'The Flash' Season 7: Will Eva McCulloch suffer from neural dissonance due to her escape from Mirrorverse?
Eva's got the itch. That sounds a little too cheery for what she might actually have, though. In the makeshift Season 6 finale of 'The Flash', Eva McCulloch (Efrat Dor) checked off all the items on her to-do list, which pretty much included killing her husband Joseph Carver, despite Barry Allen's (Grant Gustin) best efforts.
Through David Singh, she tried to make a deal with Barry, saying that she would release Iris West (Candice Patton) from the Mirrorverse if he just handed over Carver and stopped trying to protect him. Barry struggled with the idea and was almost tempted by the offer, but took the moral ground later. He almost risked his life to save Carver. However, in a rather brutal turn of events, Eva's glass pieces went through Barry and killed Carver. "I've achieved my goal for today," she says coolly. Seriously, Eva McCulloch is one of the best big bads of the show, after Reverse Flash.
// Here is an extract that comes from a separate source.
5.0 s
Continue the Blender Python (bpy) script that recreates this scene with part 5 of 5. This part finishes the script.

At the end of the episode, Eva takes over McCulloch Technologies. She gives a sad story to the press that she had been held hostage an international crime syndicate, but her husband found and saved her and died tragically in the process. Oh, and she's back as CEO.
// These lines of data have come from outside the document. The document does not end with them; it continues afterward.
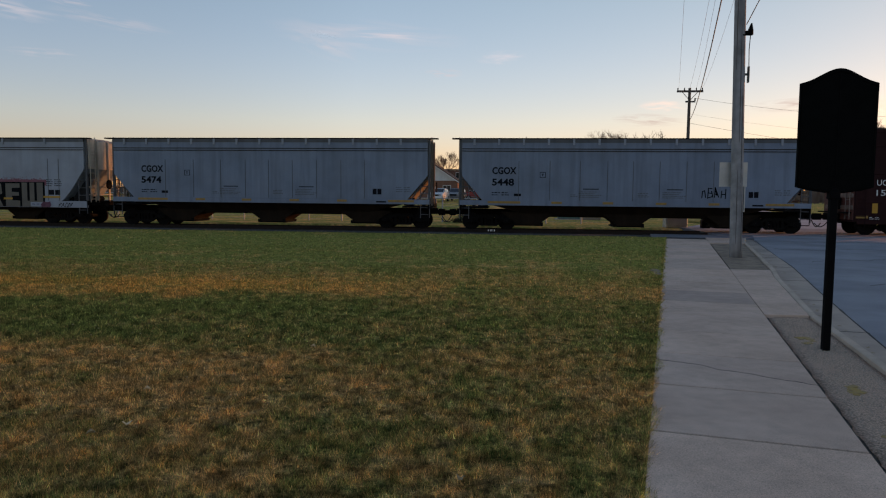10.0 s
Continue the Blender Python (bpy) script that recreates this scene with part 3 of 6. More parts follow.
def stroke(bm, pts, w, y, t=0.006):
    """A sprayed line through (x, z) points."""
    for (x0, z0), (x1, z1) in zip(pts, pts[1:]):
        d = Vector((x1 - x0, z1 - z0))
        if d.length < 1e-4:
            continue
        d.normalize()
        nx_, nz_ = -d.y * w, d.x * w
        ex, ez = d.x * w * 0.6, d.y * w * 0.6
        prism(bm, [(x0 - ex + nx_, z0 - ez + nz_), (x0 - ex - nx_, z0 - ez - nz_), (x1 + ex - nx_, z1 + ez - nz_), (x1 + ex + nx_, z1 + ez + nz_)], "y", y - t, y + 0.004)
    return bm


def scribble(parent, x0, x1, z0, z1, mat, seed, n=10, w=0.016, y=-1.60, name="tag", label=""):
    """An unreadable sprayed tag: a chain of loops and zigzags."""
    r = random.Random(seed)
    bm = bmesh.new()
    step = (x1 - x0) / n
    for i in range(n):
        a = x0 + i * step
        kind = r.choice("vols")
        h0, h1 = z0 + r.uniform(0, 0.2) * (z1 - z0), z0 + r.uniform(0.65, 1.0) * (z1 - z0)
        if kind == "v":
            pts = [(a, h1), (a + step * 0.45, h0), (a + step * 0.9, h1)]
        elif kind == "o":
            c = ((h0 + h1) / 2, a + step * 0.5)
            pts = [(c[1] + step * 0.42 * math.cos(k * 0.7), c[0] + (h1 - h0) * 0.4 * math.sin(k * 0.7)) for k in range(10)]
        elif kind == "l":
            pts = [(a + step * 0.2, h1), (a + step * 0.1, h0), (a + step * 0.9, h0 + 0.04)]
        else:
            pts = [(a + step * 0.9, h1), (a + step * 0.2, h1 - 0.05), (a + step * 0.8, (h0 + h1) / 2), (a + step * 0.7, h0), (a, h0 + 0.03)]
        stroke(bm, pts, w, y)
        if r.random() < 0.6:
            stroke(bm, [(a - step * r.uniform(0, 0.3), h0 + r.uniform(-0.1, 0.5) * (h1 - h0)), (a + step * r.uniform(0.8, 1.5), h0 + r.uniform(0.1, 0.9) * (h1 - h0))], w * 0.8, y)
        if r.random() < 0.4:
            stroke(bm, [(a + step * 0.4, h1), (a + step * r.uniform(0.1, 1.1), h1 + 0.12 * (z1 - z0))], w * 0.8, y)
    return part(name, bm, mat, parent, label)


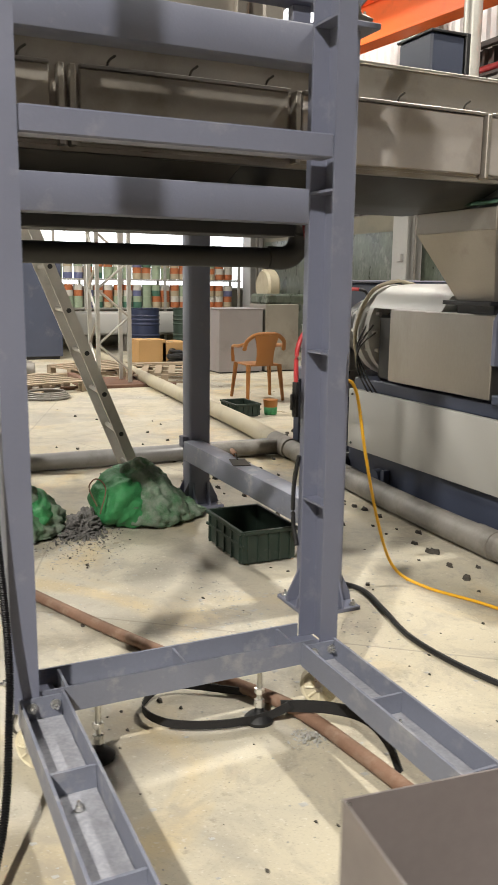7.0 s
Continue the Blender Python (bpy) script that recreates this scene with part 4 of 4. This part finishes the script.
for k in range(7):
    c = LB + UP * (0.053 + 0.1345 * k)
    part("rung", cyl(c - SIDE * 0.94, c + SIDE * 0.94, 0.016, seg=10), ALU, lad)

# ---- the far end of the hall ----
def drum(x, y, mat, label, h=0.9, r=0.29):
    ob = thing("steel_drum", label, "drum", "steel drums")
    prof = [(r - 0.01, 0.0), (r + 0.006, 0.004), (r + 0.006, 0.02), (r, 0.03)]
    for z in (h * 0.12, h * 0.33, h * 0.42, h * 0.66, h * 0.75, h * 0.84):
        prof += [(r, z - 0.022), (r + 0.011, z - 0.007), (r + 0.011, z + 0.007), (r, z + 0.022)]
    prof += [(r, h - 0.02), (r + 0.008, h - 0.012), (r + 0.008, h), (r - 0.012, h), (r - 0.014, h - 0.06)]
    part("shell", lathe(prof, (x, y, 0), "z", 36), mat, ob)
    return ob


drum(-9.38, 6.34, DRUM_BLUE, "dented galvanised drum full of plastic rubbish", 0.875)
for i, (dx, dy, m) in enumerate(((-0.1, 0.0, FLUFF), (0.1, 0.1, WHITE), (0.02, -0.14, GLASSY), (0.12, -0.1, ORANGE_PLASTIC), (-0.12, 0.14, WHITE), (-0.15, -0.08, BAG_GREEN))):
    bm = bm_new()
    blob(bm, (-9.38 + dx, 6.34 + dy, 0.875), (0.11, 0.10, 0.075), 20 + i, 0.6, 3)
    solid("rubbish", bm, m, "crumpled plastic rubbish in the drum", "rubbish", "drum rubbish")
drum(-15.1, 7.3, DRUM_GREEN, "dark green oil drum with ribbed sides")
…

She pins the blame squarely on Sue Dearbon (Natalie Dreyfuss) for Carver's murder and pretends to be a distraught wife. Yet, at this press conference, Eva begins to itch - a classic sign of neural dissonance from a long stay in the Mirrorverse, something that Iris was suffering from as well before she vanished into thin air. Could the switch to reality be affecting Eva's mind?
Season 7 will answer several questions about Eva, and hopefully, team Flash can bring her down, before she decides to unleash more hell. She has a couple of metas at her beck and call but more powerful than her actual powers is her ability to manipulate and feed lies to people.
What does Eva really want to do, though? Is she really that terrible? Carver, let's face it, was quite an obnoxious man in the first place. He knew that Iris had been abducted into the Mirrorverse and could honestly care less about what happens to her. Well, he paid the price for it.